Of course, it was not all so dramatic, and much of the news was regarding trade, immigration, and politics. Perhaps she would have been hopeful if she had been told of the February 24, 1830 issue of the Freeman’s Journal, in which a very favorable review of U.S. “Temperance Societies” was provided by a New York representative.
News from Home
The first years of a new life in a country that was, to many, overwhelmingly large, must have included moments to look back to Ireland; to wonder what twists the roads would have taken if only, “we’d stayed.” In the Banner of Liberty (Middletown, New York, May 30, 1860), they reported on the “Depopulation of Ireland,” in which the author calls out the misrepresentation of “most English writers,” on the true state of the nation. The article continues on to compare the data from the office of the Registrar General of Ireland from 1859, drawing a correlation between the estimated average produce of crops, and the emigration from Irish ports.
It must have been crushingly difficult to read these reports, constantly weighing the decision in your mind. What of the family, friends, and neighbors they left behind? Is life here, in America, on the brink of Civil War, any better?

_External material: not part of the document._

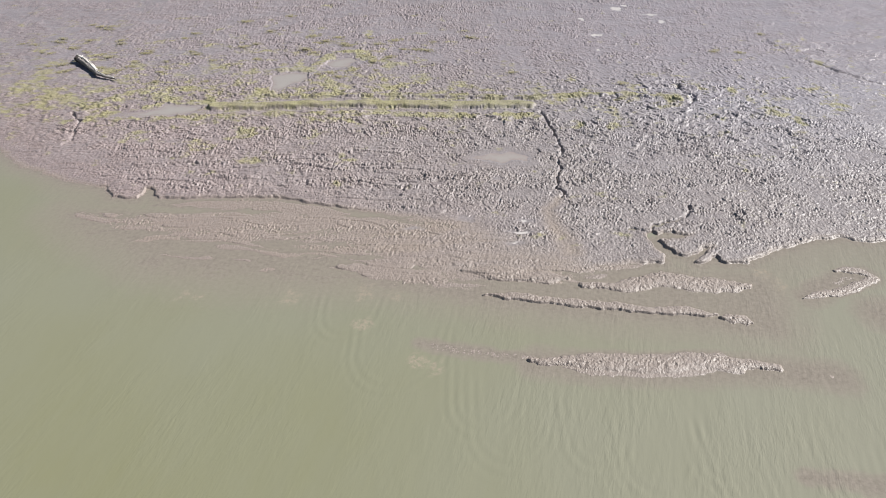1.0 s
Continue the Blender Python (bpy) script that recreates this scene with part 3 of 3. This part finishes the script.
def ripples(x, y):
    """Small wind waves and the rings of old wakes."""
    fade = soft(60 - np.hypot(x, y), 0, 20)
    bx, by = x * 0.956 - y * 0.292, x * 0.292 + y * 0.956
    z = 0.005 * grain(bx + 0.5 * grain(x, y, 3.0, 71), by * 0.22, 0.5, 72) + 0.007 * grain(bx, by * 0.3, 1.1, 73)
    z = z * (0.45 + 0.8 * soft(x, -15, 22)) * (0.7 + 0.6 * grain(x, y, 6.0, 75))
    for cx, cy, r, tail in WAKES:                                          # round in front, with two arms that trail behind
        u, v = x - cx - 0.12 * (y - cy), y - cy
        d = np.hypot(u, np.minimum(v, 0) * 0.8) - 0.10 * np.maximum(v, 0) - r
        z = z + 0.012 * np.sin(d * 9.0) * np.exp(-(d / 0.75) ** 2) * soft(tail - v, 0, 0.7 * tail) * (0.75 + 0.5 * grain(x, y, 1.6, 74))
    return z * fade


wxs = steps((-2500, -60, 700, 2.0), (-60, -30, 1.0, 0.16), (-30, 32, 0.15, 0.15), (32, 60, 0.2, 1.5), (60, 2500, 2.0, 700))
wys = steps((-2500, -50, 700, 2.0), (-50, -25, 1.0, 0.2), (-25, 21, 0.2, 0.2), (21, 45, 0.4, 2.0), (45, 2500, 4.0, 700))
vx, vy = np.meshgrid(wxs, wys)
bed, _, _, _, shore = land(vx, vy)
depth = -bed
# clouds of stirred-up silt: middle, size
plume = np.zeros(vx.shape)
for cx, cy, size in ((-12.7, 7.8, 0.9), (-12.4, 3.9, 0.8), (-10.1, 7.1, 0.7), (-18.3, 6.6, 0.7), (-26.8, 7.6, 0.7), (-12.7, 7.3, 0.8), (-25.7, 7.3, 0.7), (-18.4, 7.5, 0.8), (-10.3, 7.1, 0.6), (-8.1, 0.2, 0.9), (-7.1, -0.4, 0.8), (19.4, 9.4, 1.0), (20.3, 7.8, 0.8)):
    d = np.hypot(vx - cx + 0.5 * grain(vx, vy, 0.9, 81), vy - cy + 0.5 * grain(vx, vy, 0.9, 82)) / size + 0.7 * np.abs(grain(vx, vy, 0.55, 83))
    plume = np.maximum(plume, soft(1.25 - d, 0, 0.8))
water = tagged(sheet("water", wxs, wys, ripples(vx, vy) * soft(depth, 0.0, 0.12) - 0.6 * soft(shore, 2.2, 3.2), SEA, {"depth": np.maximum(depth, 0.0) + 0.012, "plume": plume, "weed": np.exp(-(((vx - 8.95) / 0.42) ** 2 + ((vy + 12.15) / 0.55) ** 2)), "chop": 0.58 + 0.57 * soft(vx, -18, 20)}),
               "murky olive green estuary water with small ripples", "water", kind="structure")

for ring, level in PUDDLES:
    lo, hi = np.array(ring).min(0) - 0.8, np.array(ring).max(0) + 0.8
    pxs, pys = np.linspace(lo[0], hi[0], 60), np.linspace(lo[1], hi[1], 40)
    ux, uy = np.meshgrid(pxs, pys)
    hollow = level - land(ux, uy)[0]
    keep = inside(ux, uy, ring, 6.0) > -0.7
    tagged(sheet("puddle", pxs, pys, np.full(ux.shape, level), POOL, {"depth": np.maximum(hollow, 0), "chop": np.ones(ux.shape)}, keep),
           "still silty puddle in a hollow of the mud", "puddle", kind="structure")


# ---- things ----
def limb(path, radii, sides=14, rough=0.12, seed=0, ends=True):
    """A knotty round limb along a path."""
    bm = bmesh.new()
    uv = bm.loops.layers.uv.new("UVMap")
    rings, far = [], 0.0
    path = [Vector(p) for p in path]
    for i, (p, r) in enumerate(zip(path, radii)):
        way = (path[min(i + 1, len(path) - 1)] - path[max(i - 1, 0)]).normalized()
        side = way.cross(Vector((0, 0, 1))).normalized()
        up = side.cross(way)
        ring = []
        for k in range(sides):
            turn = 2 * math.pi * k / sides
            w = r * (1 + rough * noise.noise(Vector((math.cos(turn) * 1.3, math.sin(turn) * 1.3, i * 0.45 + seed))) * 2 + 0.06 * math.sin(3 * turn + i * 0.5))
            ring.append(bm.verts.new(p + side * math.cos(turn) * w + up * math.sin(turn) * w))
        rings.append(ring)
    for i in range(len(rings) - 1):
        for k in range(sides):
            f = bm.faces.new((rings[i][k], rings[i][(k + 1) % sides], rings[i + 1][(k + 1) % sides], rings[i + 1][k]))
            f.smooth = True
            for lp, (uu, vv) in zip(f.loops, ((k, i), (k + 1, i), (k + 1, i + 1), (k, i + 1))):
                lp[uv].uv = (uu / sides, vv * 0.3)
    if ends:
        bm.faces.new(list(reversed(rings[0])))
        bm.faces.new(rings[-1])
    bmesh.ops.recalc_face_normals(bm, faces=bm.faces)
    return bm


def curve(points, n):
    """Points strung evenly on a smooth curve through a few."""
    pts = [Vector(p) for p in points]
    pts = [2 * pts[0] - pts[1]] + pts + [2 * pts[-1] - pts[-2]]
    out = []
    for k in range(n):
        t = k / (n - 1) * (len(pts) - 3)
        i = min(int(t), len(pts) - 4)
        f = t - i
        a, b, c, d = pts[i:i + 4]
        out.append(0.5 * ((2 * b) + (c - a) * f + (2 * a - 5 * b + 4 * c - d) * f * f + (3 * b - a - 3 * c + d) * f ** 3))
    return out


def ground_at(x, y):
    return float(land(np.array([[x]], float), np.array([[y]], float))[0][0, 0])


def driftwood():
    g = ground_at(-52.0, 52.0)
    log = new("driftwood_log")
    log.location = (-52.0, 52.0, g)
    rel = [(-1.8, 1.35, 0.44), (-0.7, 0.30, 0.36), (1.0, -1.5, 0.30), (1.9, -2.4, 0.24)]
    r = [0.30 - 0.13 * (k / 23) + 0.02 * math.sin(k * 0.9) for k in range(24)]
    trunk = part("trunk", limb(curve(rel, 24), r, 16, 0.10, 1), WEATHERED, log, "split weathered trunk, dark along its side")
    end = [(1.7, -2.2, 0.26), (2.4, -3.1, 0.30), (3.5, -3.8, 0.24), (5.3, -4.5, 0.12)]
    part("top_branch", limb(curve(end, 24), [0.25 - 0.15 * k / 23 + 0.025 * math.sin(k * 1.7) for k in range(24)], 12, 0.24, 7), WEATHERED, log)
    flare = [(-1.4, 1.0, 0.44), (-1.65, 1.25, 0.47), (-1.9, 1.45, 0.42)]
    part("root_flare", limb(curve(flare, 8), [0.36, 0.40, 0.43, 0.45, 0.43, 0.40, 0.33, 0.24], 16, 0.26, 11), ROT, log, "dark hollowed root end")
    for k, (px, py, pz, rad) in enumerate(((-1.95, 1.05, 0.30, 0.12), (-1.45, 1.70, 0.38, 0.15), (-1.70, 1.50, 0.62, 0.10))):
        way = Vector((px + 1.4, py - 1.05, pz - 0.3)).normalized()
        a = Vector((px, py, pz))
        part("root_stub", limb([a - way * 0.3, a, a + way * 0.25, a + way * 0.5], [rad * 1.3, rad, rad * 0.8, rad * 0.4], 9, 0.3, 20 + k), BLEACHED, log)
    ridges = [([(-1.62, 1.50, 0.74), (-0.40, 0.52, 0.62), (1.16, -1.28, 0.47), (1.97, -2.26, 0.40)], 0.16),
              ([(-1.30, 1.52, 0.60), (-0.15, 0.62, 0.50), (1.32, -1.16, 0.38), (2.1, -2.16, 0.32)], 0.13),
              ([(1.95, -2.35, 0.44), (2.5, -3.0, 0.47), (3.5, -3.7, 0.38), (4.9, -4.3, 0.24)], 0.085)]
    for n, (line, wide) in enumerate(ridges):
        part("split_ridge", limb(curve(line, 22), [wide * (0.8 + 0.35 * math.sin(k * 1.3 + n) * math.sin(k * 0.47)) for k in range(22)], 9, 0.35, 31 + n), BLEACHED, log, "sun-bleached splintered ridge")
    tagged(log, "bleached driftwood log lying on the open mud", "driftwood")


driftwood()


def turf():
    """Short algae and weed tufts along the dikes and in the green patches."""
    rng = np.random.default_rng(4)
    spots = []
    for line, wide, high in DIKES[:5]:
        pts = curve([(px, py, 0) for px, py in line], 90)
        n = int(3 * sum((pts[i + 1] - pts[i]).length for i in range(89)) * min(high, 0.2) / 0.12)
        for k in rng.integers(0, 89, n):
            f = rng.random()
            p = pts[k].lerp(pts[k + 1], f)
            spots.append((p.x + rng.normal(0, wide * 0.5), p.y + rng.normal(0, wide * 0.5), 1.0))
    for mx, my, size in GREENS:
        for k in range(int(14 * size)):
            spots.append((mx + rng.normal(0, size * 0.6), my + rng.normal(0, size * 0.6), 0.6))
    arr = np.array(spots)
    hz, gr, _, _, _ = land(arr[:, 0][None], arr[:, 1][None])
    verts, faces = [], []
    for (px, py, big), pz, gg in zip(spots, hz[0], gr[0]):
        if gg < 0.25:
            continue
        for blade in range(6):
            turn, lean = rng.random() * 6.283, rng.uniform(0.2, 1.1)
            l, w = big * rng.uniform(0.03, 0.09), rng.uniform(0.03, 0.06)
            bx, by = px + rng.normal(0, 0.14), py + rng.normal(0, 0.14)
            dx, dy = math.cos(turn), math.sin(turn)
            n = len(verts)
            verts += [(bx - dy * w, by + dx * w, pz - 0.03), (bx + dy * w, by - dx * w, pz - 0.03),
                      (bx + dx * l * lean * 0.5 + dy * w, by + dy * l * lean * 0.5 - dx * w, pz + l * 0.15),
                      (bx + dx * l * lean * 0.5 - dy * w, by + dy * l * lean * 0.5 + dx * w, pz + l * 0.15),
                      (bx + dx * l * lean, by + dy * l * lean, pz + l * (0.3 - 0.15 * lean))]
            faces += [(n, n + 1, n + 2, n + 3), (n + 3, n + 2, n + 4)]
    me = bpy.data.meshes.new("algae_turf")
    me.from_pydata(verts, [], faces)
    me.materials.append(WEED)
    tagged(new("algae_turf", me), "yellow-green algae and weed tufts on the mud ridges", "algae", kind="stuff")


turf()


def floating_mat():
    """A loose raft of algae just at the water's surface."""
    rng = random.Random(9)
    bm = bmesh.new()
    for k in range(90):
        r, turn = abs(rng.gauss(0, 0.26)), rng.random() * 6.283
        c = Vector((r * math.cos(turn) * 0.8, r * math.sin(turn) * 1.2, 0.02))
        way, l, w = rng.random() * 6.283, rng.uniform(0.04, 0.12), rng.uniform(0.008, 0.018)
        on, side = Vector((math.cos(way), math.sin(way), 0)) * l, Vector((-math.sin(way), math.cos(way), 0)) * w
        ring = [c - on, c - on * 0.3 - side, c + on * 0.5 - side * 0.7, c + on, c + on * 0.4 + side, c - on * 0.4 + side]
        top = [bm.verts.new(p) for p in ring]
        mid = bm.verts.new(c + Vector((0, 0, 0.004)))
        for i in range(6):
            bm.faces.new((top[i], top[(i + 1) % 6], mid))
    ob = part("floating_algae", bm, FLOATING)
    ob.location = (8.95, -12.15, 0.008)
    tagged(ob, "small yellow-green raft of algae adrift on the water", "algae", kind="stuff")


floating_mat()


def weed_clump(seed):
    """A low heap of weed, lumpy, with a ragged skirt."""
    rng = random.Random(seed)
    clump = new("weed_clump")
    bm = bmesh.new()
    bmesh.ops.create_icosphere(bm, subdivisions=3, radius=0.28)
    for v in bm.verts:
        k = 1 + 0.45 * noise.noise(v.co * 3.1 + Vector((seed * 7.3, 0, 0))) + 0.2 * noise.noise(v.co * 8.0 + Vector((0, seed * 3.1, 0)))
        v.co = Vector((v.co.x * k * 1.1, v.co.y * k * 0.7, max(v.co.z, -0.12) * k * 0.26))
    for f in bm.faces:
        f.smooth = True
    part("heap", bm, CLUMP, clump)
    bm = bmesh.new()
    for n in range(110):
        turn, r = rng.random() * 6.283, rng.uniform(0.1, 0.75)
        base = Vector((math.cos(turn) * r * 1.1, math.sin(turn) * r * 0.7, 0.02 + 0.16 * max(0, 0.6 - r)))
        way = Vector((math.cos(turn + rng.uniform(-0.8, 0.8)), math.sin(turn + rng.uniform(-0.8, 0.8)), rng.uniform(-0.1, 0.35)))
        side = Vector((-way.y, way.x, 0)).normalized() * rng.uniform(0.02, 0.045)
        l = rng.uniform(0.08, 0.2)
        a, b = bm.verts.new(base - side), bm.verts.new(base + side)
        c, d = bm.verts.new(base + way * l * 0.6 + side * 0.8), bm.verts.new(base + way * l * 0.6 - side * 0.8)
        e = bm.verts.new(base + way * l)
        bm.faces.new((a, b, c, d))
        bm.faces.new((d, c, e))
    part("fronds", bm, FROND, clump, "ragged olive fronds")
    return tagged(clump, "low olive heap of weed stranded on the mud", "seaweed", "weed clumps on the mud")


def weed_clumps():
    kinds = [weed_clump(k) for k in (1, 2, 3)]
    rng = random.Random(12)
    first = list(kinds)
    for n, (px, py) in enumerate(CLUMPS + WEST_TUFTS + HOLLOW_TUFTS):
        m = pose(px, py, ground_at(px, py) + 0.02, 0, 0, rng.uniform(-30, 30))
        if first:
            ob = first.pop()
            ob.matrix_world = m
        else:
            wide = rng.uniform(0.85, 1.15) if n < len(CLUMPS) else rng.uniform(0.6, 1.25)
            copy_thing(kinds[n % 3], m @ Matrix.Diagonal((wide * rng.uniform(0.9, 1.4), wide * rng.uniform(0.8, 1.1), wide, 1)))


weed_clumps()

Through it all, though, advances in technology make it feel as if you are more connected than ever before. December of 1856 saw numerous publications report on the completion of the submarine telegraph line, connecting the continents in a way that had never been seen before. The US newspapers, New York Herald, Evansville Daily Inquirer (Evansville, Indiana) and the Weekly Wisconsin all provided details to their readers. This effort improved the flow of communication, certainly, but the news at times was difficult to hear.
Focused on the Home
This process began as an attempt to understand the historical events taking place in the world of my ancestor. However, it forced me to consider her emotional journey, as well. It was a journey shared by thousands or Irish men and women, and yet, each experience was unique. Most would never see their native Ireland again. Family history is, by its very nature, an emotional pursuit; should we not all make the attempt to empathize with those in our past?